Many drug stores, upon request, give 5% discount so as to retain the client, but mostly they do not give this reduction voluntarily
National Pharmaceutical Pricing Authority, a Ministry of Chemicals & Fertilisers sponsored organisation, was formed on 29 August 1997. It has been given powers to implement and enforce the Drugs Price Control Order (DPCO) 1995/2013.
A visit to their web site is of interest. It shows that NPPA advises the Government on matters of drug policies and prices. NPPA is "constantly endeavouring for abundant availability of affordable medicines for all". The margins allowed for a wholesaler and a retailer, officially, varies between 10% and 20%. Branded medications, for the same "disease" could be high and not controlled. These margins are for "decontrolled" formulations.
According to the available information, prices are capped at an average of all medicines in a segment having more than one percent market share; for all other drugs, companies (drug manufacturers) are FREE to decide the pricing!
It may be recalled that on 10th July NPPA issued a notification capping prices of 108 anti-diabetic and cardiovascular drugs, on the basis of guidelines issued in May, after finding the market prices of some brands varied widely.
The government, in a rather sudden move, last month withdrew the power of the drug regulator, NPPA, to cap prices of non-essential drugs. Perhaps, this was done to appease the US drug makers who have been taking up the issue of intellectual property rights (for sometime) and this matter has been a source of bitterness or has acted as a stumbling block in our trade relations with that country. It is not clear if this matter was raised at all during the recent visit of Prime Minister Narendra Modi.

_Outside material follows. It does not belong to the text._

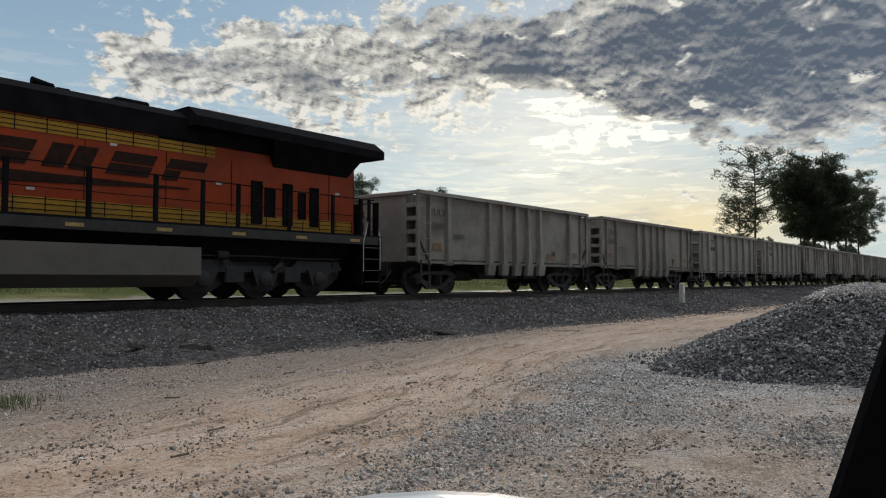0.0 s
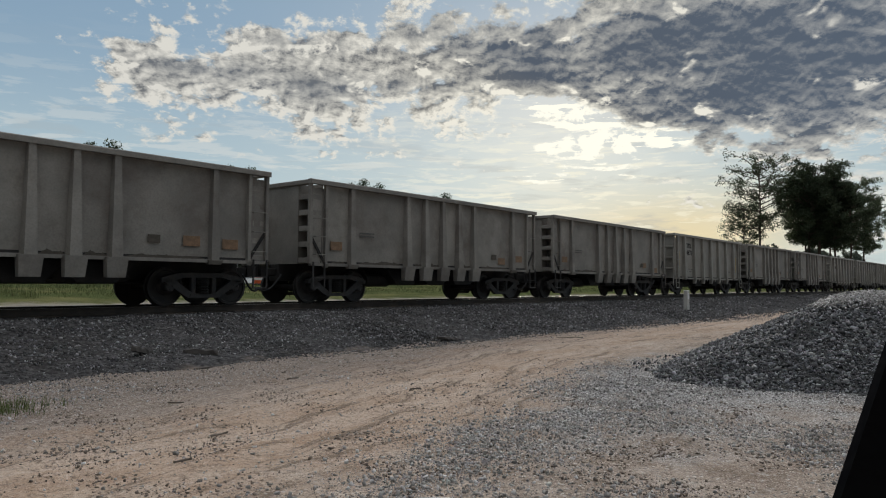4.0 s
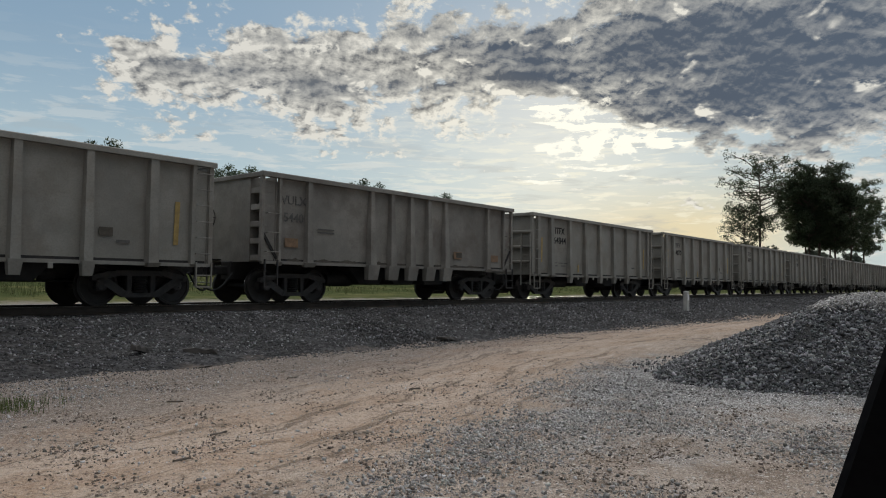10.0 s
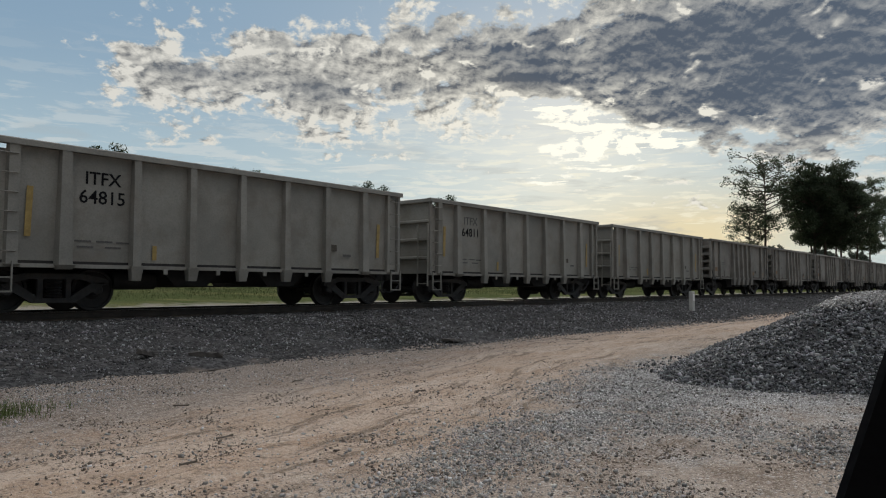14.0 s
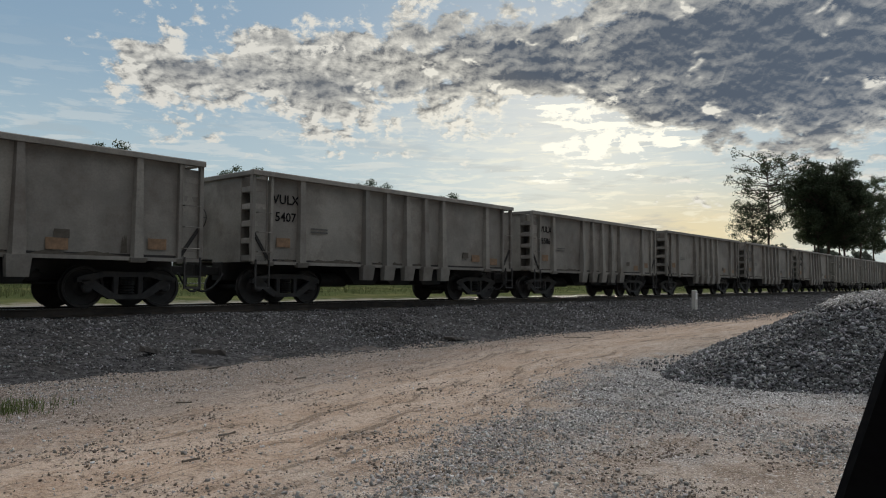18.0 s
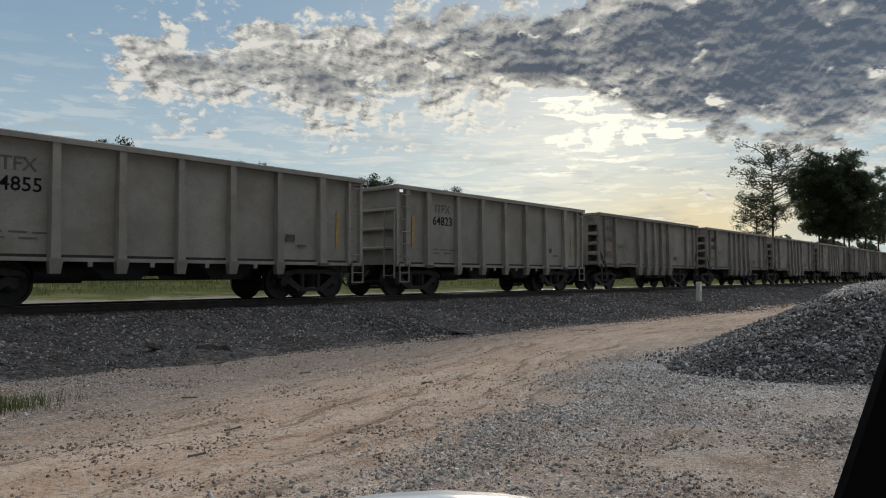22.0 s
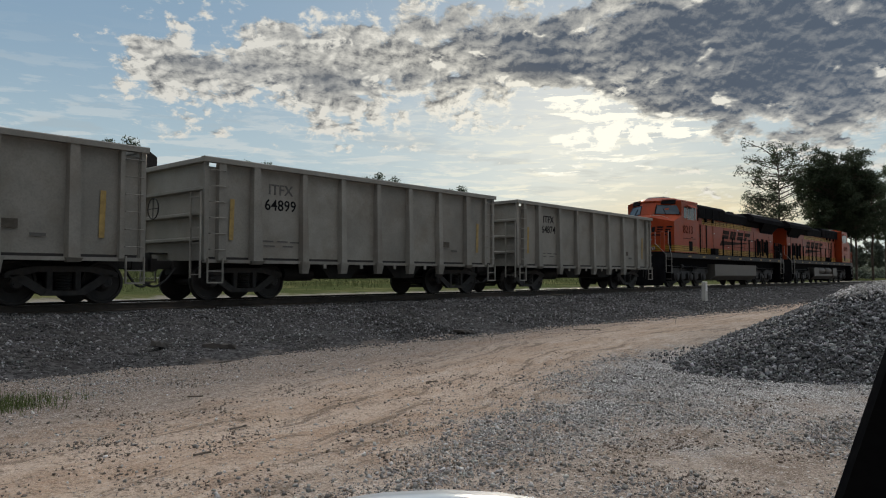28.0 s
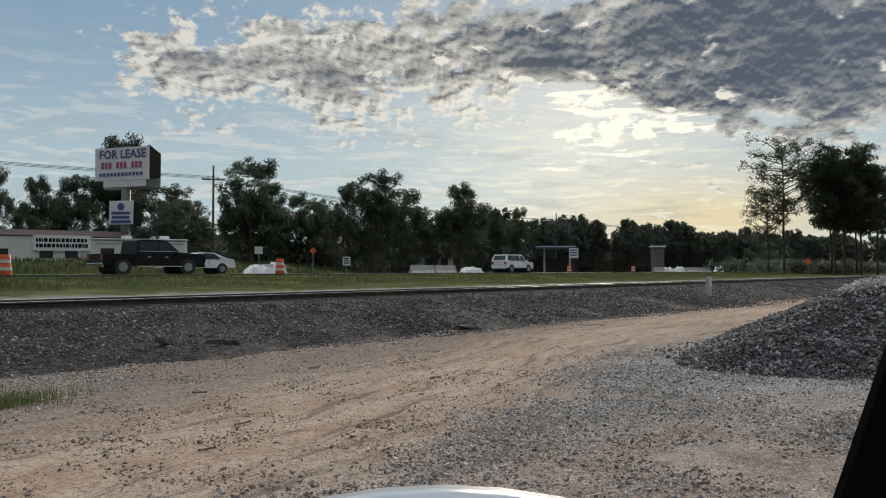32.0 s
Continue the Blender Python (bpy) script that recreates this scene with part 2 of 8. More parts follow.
# ---- mesh helpers ----
class Mesh:
    """Collects corners and faces of one part."""

    def __init__(self):
        self.v, self.f = [], []

    def add(self, verts, faces):
        n = len(self.v)
        self.v += [tuple(p) for p in verts]
        self.f += [tuple(i + n for i in f) for f in faces]
        return self

    def box(self, x0, x1, y0, y1, z0, z1, c=0.0):
        """A block between the given planes, with its edges cut by c."""
        x0, x1 = min(x0, x1), max(x0, x1)
        y0, y1 = min(y0, y1), max(y0, y1)
        z0, z1 = min(z0, z1), max(z0, z1)
        c = min(c, 0.45 * min(x1 - x0, y1 - y0, z1 - z0))
        if c <= 0:
            v = [(x, y, z) for z in (z0, z1) for y in (y0, y1) for x in (x0, x1)]
            return self.add(v, [(0, 2, 3, 1), (4, 5, 7, 6), (0, 1, 5, 4), (2, 6, 7, 3), (0, 4, 6, 2), (1, 3, 7, 5)])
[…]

But, in the meantime, the Indian Pharmaceutical Alliance (IPA) and the Organisation of Pharmaceutical Producers of India (OPPI) went to the court against the NPPA's move, in July.
According to the press reports, OPPI has moved the court challenging the notification and seeking an order preventing the government from taking any further steps in this matter.
As a sequel, the Delhi High Court has asked the NPPA to show the manner in which it is exercising its power to cap prices of non-scheduled drugs, "in view of the recent withdrawal of the guidelines issued for this purpose". And the High Court has directed NPPA to file an affidavit indicating framework within which prices of non-scheduled drugs are now sought to sustain in the absence of guidelines".
It will be therefore in the interest of the public to await the final outcome on this issue, in the next few months. In the meantime, there are related issues that could be discussed and debated. Until this matter is resolved, it is presumed, status quo will continue on prices?
There are other issues that can be thought about, in the meanwhile.
First is the issue of "essential drugs". As long as a medical practitioner diagnose a sick person and prescribes some medication for use by the patient, should we not consider that becomes "essential" for the welfare of the sick person? With the prescribed medicine, the "sick" may return to health! So, for him/her, the "medicine" prescribed is "essential"!
One can understand the difference between a "lifesaving drug" and a simple headache!
Second, most corporate bodies today have extended medical facilities to the staff, and in many cases, medical cover includes the whole family. Either the company concerned from their own pharmacy gives the medicines free or the same made available at a "staff" rate. However, sadly, this benefit comes to a dead stop, once the person "retires" from active service. It is possible that some well to do organisations, which truly care for their staff welfare, as a Corporate Social Responsibility, extend this till the end, and more often than not, offer employment to the son/daughter in the organisation.
The trouble is such organisations are few and far between. A "retired" person becomes a family liability, not bearing to think that he/she was the bread earner, until the last day in office. It is a pity we do not have old people's home with all facilities like many other countries.
The third refers to a whole lot of people, like our farmers, the backbone of India's agricultural might, who have nothing to bank upon, as they grow older! They go to village quacks to get medication if there are no dispensaries available.
Fourth refers to the need of the Government Directive and the related licensing authorities (who issue shop licenses) that all medical stores must have qualified chemist who should be able to advice on generic medicines. Ministry of Health, in all the State Governments, must publicise details of Generic Medical shops so that patients can obtain competitively priced medicines in lieu of highly priced "branded" medications.
Finally, NPPA must make it mandatory for all priced medicines, must contain, on the package, not only the MRP Rates, but also the specially discounted rate for the Senior Citizens. The NPPA website does not show if the senior citizen's discount is 5% or 7%. Many drug stores, upon request, give 5% so as to retain the client, but they do NOT give this reduction voluntarily. NPPA can make this obligatory on the part of drug makers to print MRP and MRP for Senior Citizens.
It is time NPPA also prints the email address of the Organisation in their web site. The list of senior officers, starting with the Chairman, Injeti Srinivas (phone 23746630/6639 and fax No: 23746652) and others must also show details of those who are qualified as Pharmacists.
(
AK Ramdas has worked with the Engineering Export Promotion Council of the ministry of commerce. He was also associated with various committees of the Council. His international career took him to places like Beirut, Kuwait and Dubai at a time when these were small trading outposts; and later to the US.)